In more recent times, Bettis Lawrence reported in his church history, a boys' choir was organized in 1949 by Mrs. John Ware Holman. Later both the Boys' Choir and Men's Choir were developed into a "justly renowned institution" by organist and choir director Wendell Blake. Lawrence wrote that some think the Boys' and Men's Choir was started by Blake, but it was started by Holman.
Current church members Charles Firmin, Jr., and Justice of the Peace John Carson sang in the Boys' Choir when they were young. Firmin's father was a member of the Men's Choir. Lawrence wrote: "Charles Firmin and his children trace their life in St. James back to Harry Firmin, who by 1901 is active in the Parish."
Lawrence wrote of the Boys' Choir: "It is amazing to recall what was done by those little boys ... One remembers Janet Sheppard Arnold saying, 'Marvelous! Imagine Palestrina in East Texas.'"
In addition to remarkable choirs, Lawrence also mentioned two outstanding Sunday school teachers at St. James: Janet Sheppard Arnold and her husband, Richard L. Arnold, both erudite students of the Bible. Mrs. Arnold taught herself biblical Greek with the help of her son, Richard Sheppard Arnold.
Their classes were crowded with interested learners.
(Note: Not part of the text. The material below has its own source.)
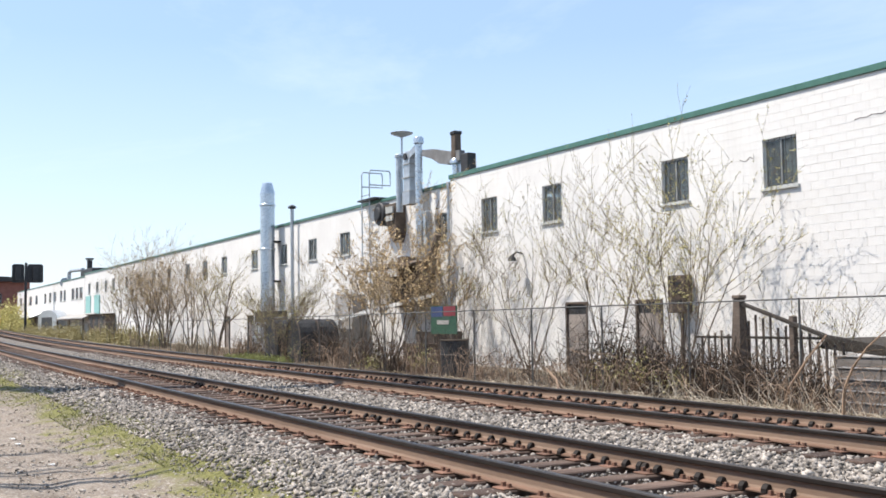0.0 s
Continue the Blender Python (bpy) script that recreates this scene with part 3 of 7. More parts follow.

Historians Lawrence and McCurry provided a lot of memories for members to consider during the church's 125th year. Old-timers in the congregation will contribute more.
And today, Louise Lee, who rarely misses a service, will join worshipers both young and old to celebrate the church's Feast Day.
Lee said, "The church is very dear to me. St. James has always been a part of my life. I was baptized there, confirmed there, married there-and I guess I will be buried there." She added hastily, "But I am not in a hurry for that."